WHAT TO DO →
Drop the pictures, then extract the listing word for word.

PROVIDED MATERIAL →
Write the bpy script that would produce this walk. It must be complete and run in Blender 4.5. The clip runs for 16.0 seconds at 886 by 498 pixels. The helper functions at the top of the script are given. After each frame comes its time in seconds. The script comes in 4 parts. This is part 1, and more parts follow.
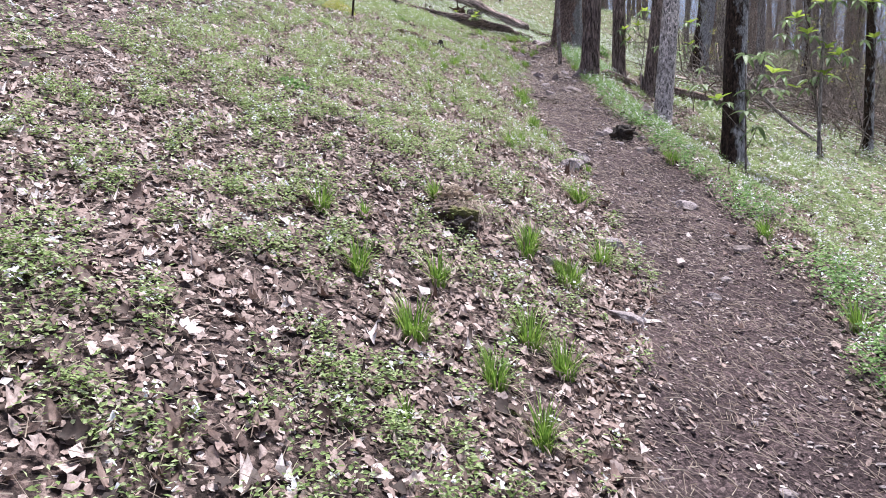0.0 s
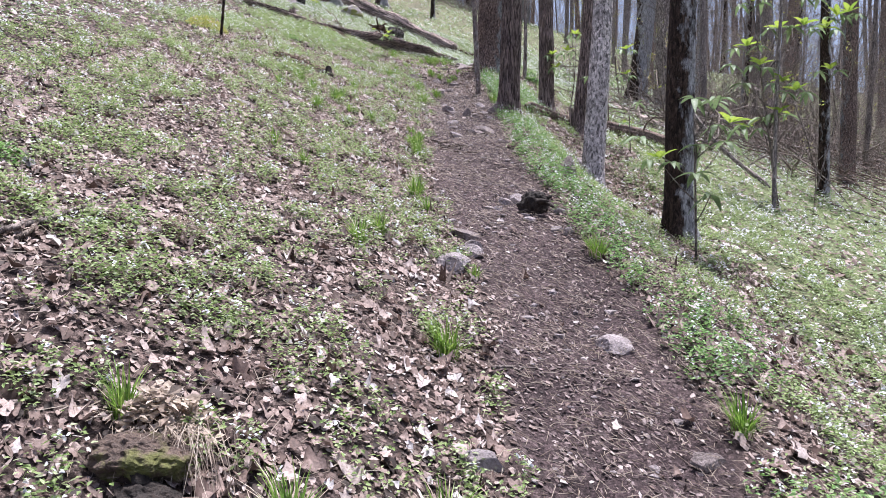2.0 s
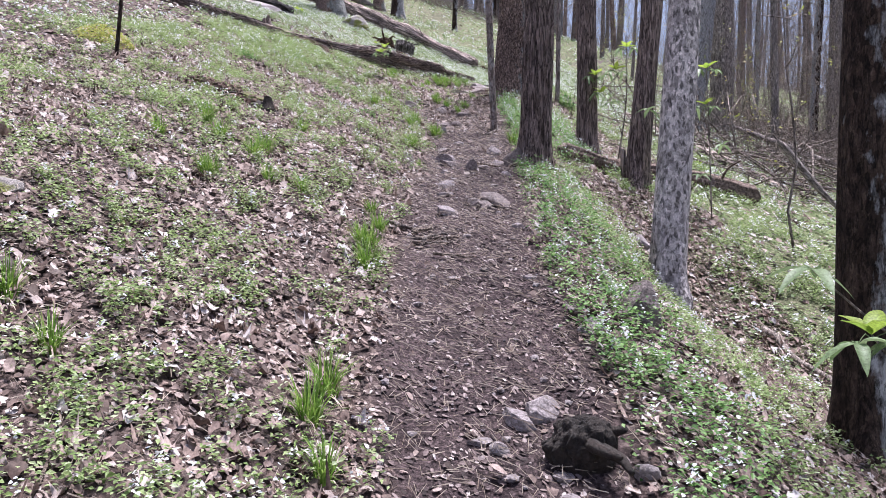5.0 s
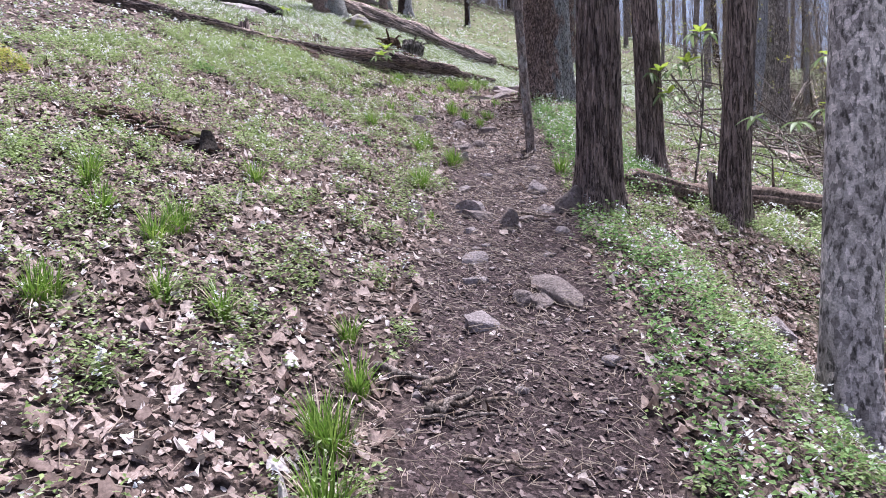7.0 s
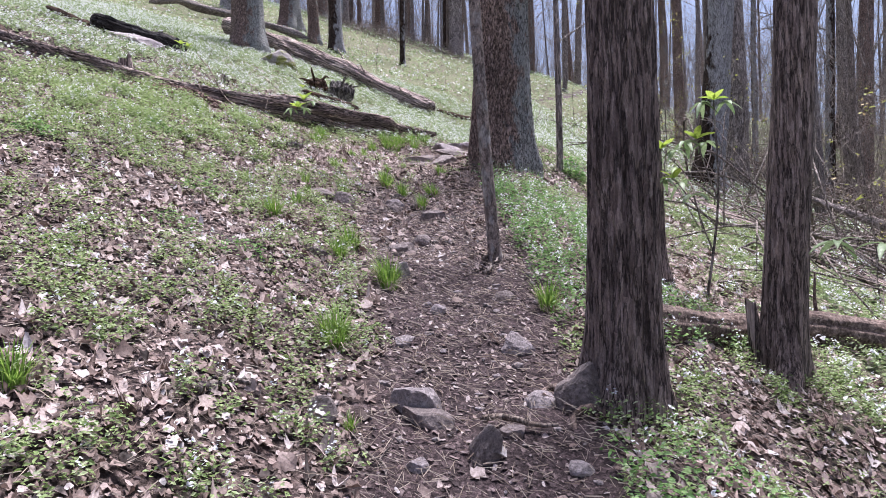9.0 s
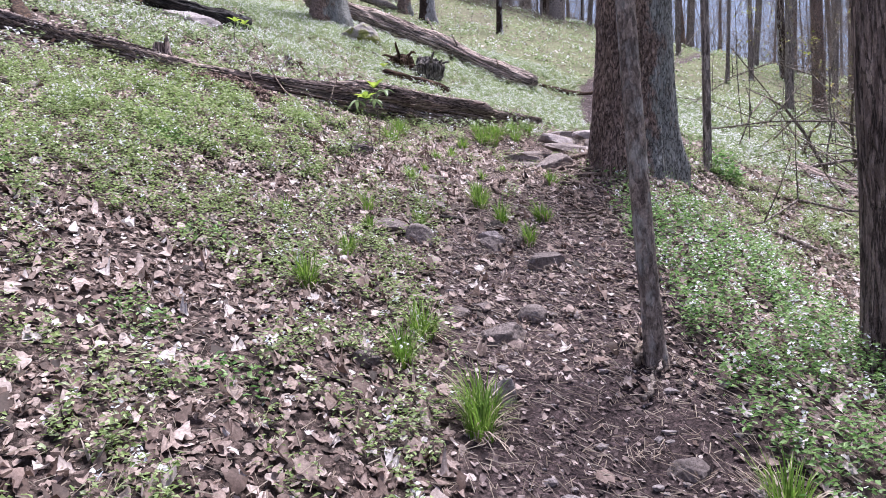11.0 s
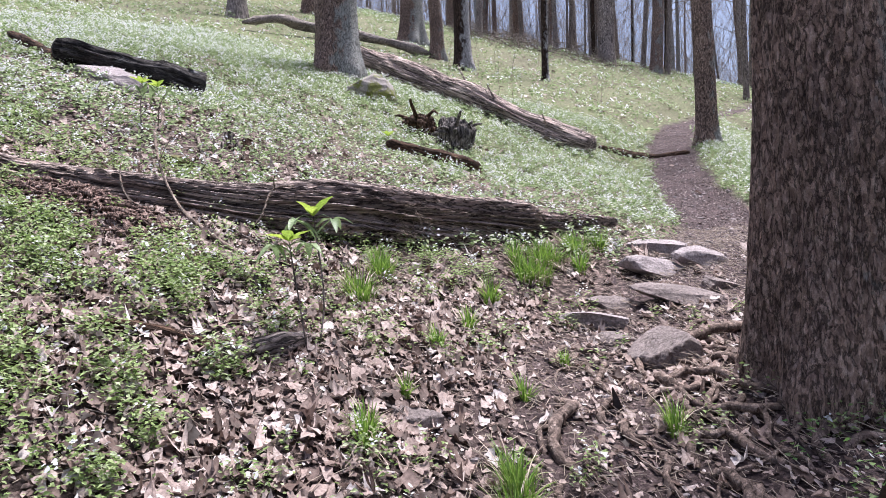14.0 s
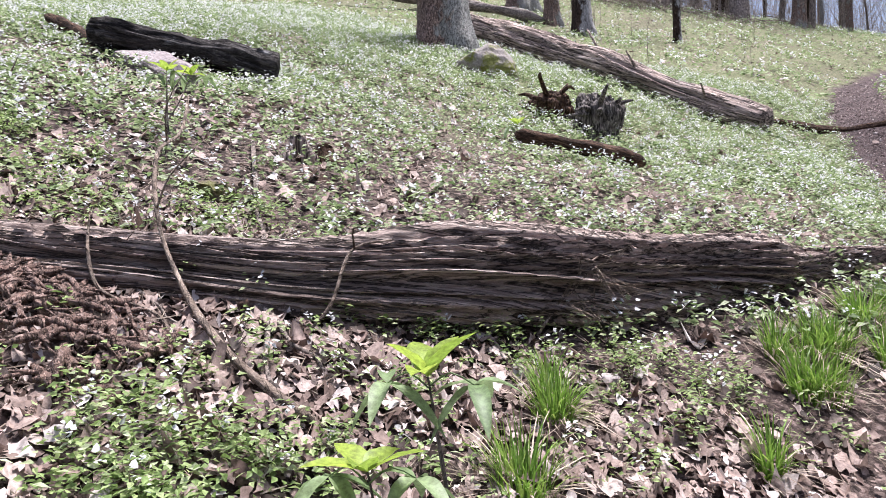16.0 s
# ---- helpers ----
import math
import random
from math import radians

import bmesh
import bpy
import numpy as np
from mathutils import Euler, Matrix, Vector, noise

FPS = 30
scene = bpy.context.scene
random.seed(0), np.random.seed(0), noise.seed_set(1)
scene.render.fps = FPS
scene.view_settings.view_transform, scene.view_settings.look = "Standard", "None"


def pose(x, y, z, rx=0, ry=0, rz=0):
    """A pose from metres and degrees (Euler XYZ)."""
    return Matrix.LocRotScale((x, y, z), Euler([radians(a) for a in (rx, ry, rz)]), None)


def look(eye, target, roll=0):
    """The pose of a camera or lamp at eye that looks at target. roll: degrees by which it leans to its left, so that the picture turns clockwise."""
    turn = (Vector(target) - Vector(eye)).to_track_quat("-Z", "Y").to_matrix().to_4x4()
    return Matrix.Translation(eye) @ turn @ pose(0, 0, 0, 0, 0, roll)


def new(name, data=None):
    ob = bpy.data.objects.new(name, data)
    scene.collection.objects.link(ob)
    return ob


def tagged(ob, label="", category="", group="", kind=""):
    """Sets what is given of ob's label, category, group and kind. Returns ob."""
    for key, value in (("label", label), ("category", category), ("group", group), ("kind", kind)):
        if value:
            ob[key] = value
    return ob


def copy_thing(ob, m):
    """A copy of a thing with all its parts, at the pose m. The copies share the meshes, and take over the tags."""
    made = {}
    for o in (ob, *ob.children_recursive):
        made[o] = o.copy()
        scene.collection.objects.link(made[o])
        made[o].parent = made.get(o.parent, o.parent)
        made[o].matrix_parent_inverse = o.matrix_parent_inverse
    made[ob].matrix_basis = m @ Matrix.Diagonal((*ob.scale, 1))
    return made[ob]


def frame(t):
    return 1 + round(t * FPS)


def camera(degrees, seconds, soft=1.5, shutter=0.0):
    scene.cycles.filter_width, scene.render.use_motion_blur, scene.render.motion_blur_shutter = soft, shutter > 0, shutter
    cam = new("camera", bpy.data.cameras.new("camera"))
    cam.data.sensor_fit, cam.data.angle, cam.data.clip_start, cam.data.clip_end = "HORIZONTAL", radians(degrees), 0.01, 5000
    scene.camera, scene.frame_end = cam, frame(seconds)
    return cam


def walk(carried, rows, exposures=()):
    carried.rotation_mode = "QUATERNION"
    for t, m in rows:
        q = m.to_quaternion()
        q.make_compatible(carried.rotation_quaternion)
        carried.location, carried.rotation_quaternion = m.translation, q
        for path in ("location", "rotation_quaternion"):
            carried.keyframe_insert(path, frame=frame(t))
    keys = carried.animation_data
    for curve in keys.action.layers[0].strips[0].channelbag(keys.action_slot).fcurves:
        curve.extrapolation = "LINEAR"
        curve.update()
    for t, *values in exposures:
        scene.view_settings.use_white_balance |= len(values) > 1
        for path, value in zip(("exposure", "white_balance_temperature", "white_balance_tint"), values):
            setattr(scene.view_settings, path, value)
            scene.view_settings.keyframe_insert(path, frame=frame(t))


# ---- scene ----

RESPONSE TO THE TASK →
Write the bpy script that would produce this walk. It must be complete and run in Blender 4.5. The clip runs for 16.0 seconds at 886 by 498 pixels. The helper functions at the top of the script are given. After each frame comes its time in seconds. The script comes in 4 parts. This is part 1, and more parts follow.
0.0 s
2.0 s
5.0 s
7.0 s
9.0 s
11.0 s
14.0 s
16.0 s
# ---- helpers ----
import math
import random
from math import radians

import bmesh
import bpy
import numpy as np
from mathutils import Euler, Matrix, Vector, noise

FPS = 30
scene = bpy.context.scene
random.seed(0), np.random.seed(0), noise.seed_set(1)
scene.render.fps = FPS
scene.view_settings.view_transform, scene.view_settings.look = "Standard", "None"


def pose(x, y, z, rx=0, ry=0, rz=0):
    """A pose from metres and degrees (Euler XYZ)."""
    return Matrix.LocRotScale((x, y, z), Euler([radians(a) for a in (rx, ry, rz)]), None)


def look(eye, target, roll=0):
    """The pose of a camera or lamp at eye that looks at target. roll: degrees by which it leans to its left, so that the picture turns clockwise."""
    turn = (Vector(target) - Vector(eye)).to_track_quat("-Z", "Y").to_matrix().to_4x4()
    return Matrix.Translation(eye) @ turn @ pose(0, 0, 0, 0, 0, roll)


def new(name, data=None):
    ob = bpy.data.objects.new(name, data)
    scene.collection.objects.link(ob)
    return ob


def tagged(ob, label="", category="", group="", kind=""):
    """Sets what is given of ob's label, category, group and kind. Returns ob."""
    for key, value in (("label", label), ("category", category), ("group", group), ("kind", kind)):
        if value:
            ob[key] = value
    return ob


def copy_thing(ob, m):
    """A copy of a thing with all its parts, at the pose m. The copies share the meshes, and take over the tags."""
    made = {}
    for o in (ob, *ob.children_recursive):
        made[o] = o.copy()
        scene.collection.objects.link(made[o])
        made[o].parent = made.get(o.parent, o.parent)
        made[o].matrix_parent_inverse = o.matrix_parent_inverse
    made[ob].matrix_basis = m @ Matrix.Diagonal((*ob.scale, 1))
    return made[ob]


def frame(t):
    return 1 + round(t * FPS)


def camera(degrees, seconds, soft=1.5, shutter=0.0):
    scene.cycles.filter_width, scene.render.use_motion_blur, scene.render.motion_blur_shutter = soft, shutter > 0, shutter
    cam = new("camera", bpy.data.cameras.new("camera"))
    cam.data.sensor_fit, cam.data.angle, cam.data.clip_start, cam.data.clip_end = "HORIZONTAL", radians(degrees), 0.01, 5000
    scene.camera, scene.frame_end = cam, frame(seconds)
    return cam


def walk(carried, rows, exposures=()):
    carried.rotation_mode = "QUATERNION"
    for t, m in rows:
        q = m.to_quaternion()
        q.make_compatible(carried.rotation_quaternion)
        carried.location, carried.rotation_quaternion = m.translation, q
        for path in ("location", "rotation_quaternion"):
            carried.keyframe_insert(path, frame=frame(t))
    keys = carried.animation_data
    for curve in keys.action.layers[0].strips[0].channelbag(keys.action_slot).fcurves:
        curve.extrapolation = "LINEAR"
        curve.update()
    for t, *values in exposures:
        scene.view_settings.use_white_balance |= len(values) > 1
        for path, value in zip(("exposure", "white_balance_temperature", "white_balance_tint"), values):
            setattr(scene.view_settings, path, value)
            scene.view_settings.keyframe_insert(path, frame=frame(t))


# ---- scene ----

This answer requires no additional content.